You are viewing a plain text version of this content. The canonical link for it is here.
Posted to user@spark.apache.org by Samuel Zhou <zh...@gmail.com> on 2016/05/15 22:24:46 UTC

Kafka stream message sampling

Hi,

I was trying to use filter to sampling a Kafka direct stream, and the
filter function just take 1 messages from 10 by using hashcode % 10 == 0,
but the number of events of input for each batch didn't shrink to 10% of
original traffic. So I want to ask if there are any way to shrink the batch
size by a sampling function to save the traffic from Kafka?

Thanks!
Samuel

Re: Kafka stream message sampling

Posted by Samuel Zhou <zh...@gmail.com>.
Hi, Mich,

I created the Kafka DStream with following Java code:

sparkConf = new SparkConf().setAppName(this.getClass().getSimpleName() + ",
topic: " + topics);

jssc = new JavaStreamingContext(sparkConf, Durations.seconds(batchInterval
));

HashSet<String> topicsSet = new HashSet<>(Arrays.asList(topics.split(",")));

HashMap<String, String> kafkaParams = new HashMap<>();

kafkaParams.put("metadata.broker.list", brokers);

dStream = KafkaUtils.createDirectStream(jssc, byte[].class, byte[].class,
DefaultDecoder.class, DefaultDecoder.class, kafkaParams, topicsSet);

Do you know if there a way to do sampling for a stream when creating it?

Thanks,

Samuel

On Mon, May 16, 2016 at 12:54 AM, Mich Talebzadeh <mich.talebzadeh@gmail.com
> wrote:

> Hi Samuel,
>
> How do you create your RDD based on Kakfa direct stream?
>
> Do you have your code snippet?
>
> HTH
>
>
>
>
>
> Dr Mich Talebzadeh
>
>
>
> LinkedIn * https://www.linkedin.com/profile/view?id=AAEAAAAWh2gBxianrbJd6zP6AcPCCdOABUrV8Pw
> <https://www.linkedin.com/profile/view?id=AAEAAAAWh2gBxianrbJd6zP6AcPCCdOABUrV8Pw>*
>
>
>
> http://talebzadehmich.wordpress.com
>
>
>
> On 15 May 2016 at 23:24, Samuel Zhou <zh...@gmail.com> wrote:
>
>> Hi,
>>
>> I was trying to use filter to sampling a Kafka direct stream, and the
>> filter function just take 1 messages from 10 by using hashcode % 10 == 0,
>> but the number of events of input for each batch didn't shrink to 10% of
>> original traffic. So I want to ask if there are any way to shrink the batch
>> size by a sampling function to save the traffic from Kafka?
>>
>> Thanks!
>> Samuel
>>
>
>

Re: Kafka stream message sampling

Posted by Mich Talebzadeh <mi...@gmail.com>.
Hi Samuel,

How do you create your RDD based on Kakfa direct stream?

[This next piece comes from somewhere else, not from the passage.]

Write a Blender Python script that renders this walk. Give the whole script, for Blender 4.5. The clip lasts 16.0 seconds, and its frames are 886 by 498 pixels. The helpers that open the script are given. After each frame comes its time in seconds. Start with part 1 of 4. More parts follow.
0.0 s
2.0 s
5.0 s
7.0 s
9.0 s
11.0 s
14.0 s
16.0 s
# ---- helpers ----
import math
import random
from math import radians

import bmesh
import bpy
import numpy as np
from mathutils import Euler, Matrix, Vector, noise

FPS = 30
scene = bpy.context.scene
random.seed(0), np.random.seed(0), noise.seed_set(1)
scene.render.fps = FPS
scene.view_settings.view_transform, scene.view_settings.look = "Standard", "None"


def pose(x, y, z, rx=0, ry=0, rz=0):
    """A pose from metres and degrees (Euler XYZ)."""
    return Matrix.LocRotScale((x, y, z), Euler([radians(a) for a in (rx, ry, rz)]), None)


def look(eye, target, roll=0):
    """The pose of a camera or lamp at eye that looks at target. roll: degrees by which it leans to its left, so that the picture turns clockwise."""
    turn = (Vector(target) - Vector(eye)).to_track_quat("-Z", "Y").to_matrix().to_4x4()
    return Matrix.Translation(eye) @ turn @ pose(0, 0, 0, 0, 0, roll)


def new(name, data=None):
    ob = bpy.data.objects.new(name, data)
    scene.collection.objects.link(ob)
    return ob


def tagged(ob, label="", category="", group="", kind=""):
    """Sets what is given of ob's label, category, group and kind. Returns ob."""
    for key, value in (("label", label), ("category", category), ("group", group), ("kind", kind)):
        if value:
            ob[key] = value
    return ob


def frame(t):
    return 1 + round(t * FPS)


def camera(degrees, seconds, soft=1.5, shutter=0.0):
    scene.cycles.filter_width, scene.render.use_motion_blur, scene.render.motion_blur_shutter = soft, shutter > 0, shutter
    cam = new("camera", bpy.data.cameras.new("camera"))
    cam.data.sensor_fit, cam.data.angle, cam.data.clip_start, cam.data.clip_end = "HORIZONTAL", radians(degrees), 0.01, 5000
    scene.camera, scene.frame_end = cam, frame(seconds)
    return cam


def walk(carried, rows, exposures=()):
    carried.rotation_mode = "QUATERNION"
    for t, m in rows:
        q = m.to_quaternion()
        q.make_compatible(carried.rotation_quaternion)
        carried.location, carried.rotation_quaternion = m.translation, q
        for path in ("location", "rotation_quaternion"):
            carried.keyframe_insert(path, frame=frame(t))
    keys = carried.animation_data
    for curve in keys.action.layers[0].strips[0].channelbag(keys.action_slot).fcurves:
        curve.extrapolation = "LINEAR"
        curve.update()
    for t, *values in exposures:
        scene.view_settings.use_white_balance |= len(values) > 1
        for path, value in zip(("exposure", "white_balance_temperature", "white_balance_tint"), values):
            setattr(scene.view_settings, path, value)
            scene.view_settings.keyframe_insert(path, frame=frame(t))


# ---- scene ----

Do you have your code snippet?

HTH





Dr Mich Talebzadeh



LinkedIn * https://www.linkedin.com/profile/view?id=AAEAAAAWh2gBxianrbJd6zP6AcPCCdOABUrV8Pw
<https://www.linkedin.com/profile/view?id=AAEAAAAWh2gBxianrbJd6zP6AcPCCdOABUrV8Pw>*



http://talebzadehmich.wordpress.com



On 15 May 2016 at 23:24, Samuel Zhou <zh...@gmail.com> wrote:

> Hi,
>
> I was trying to use filter to sampling a Kafka direct stream, and the
> filter function just take 1 messages from 10 by using hashcode % 10 == 0,
> but the number of events of input for each batch didn't shrink to 10% of
> original traffic. So I want to ask if there are any way to shrink the batch
> size by a sampling function to save the traffic from Kafka?
>
> Thanks!
> Samuel
>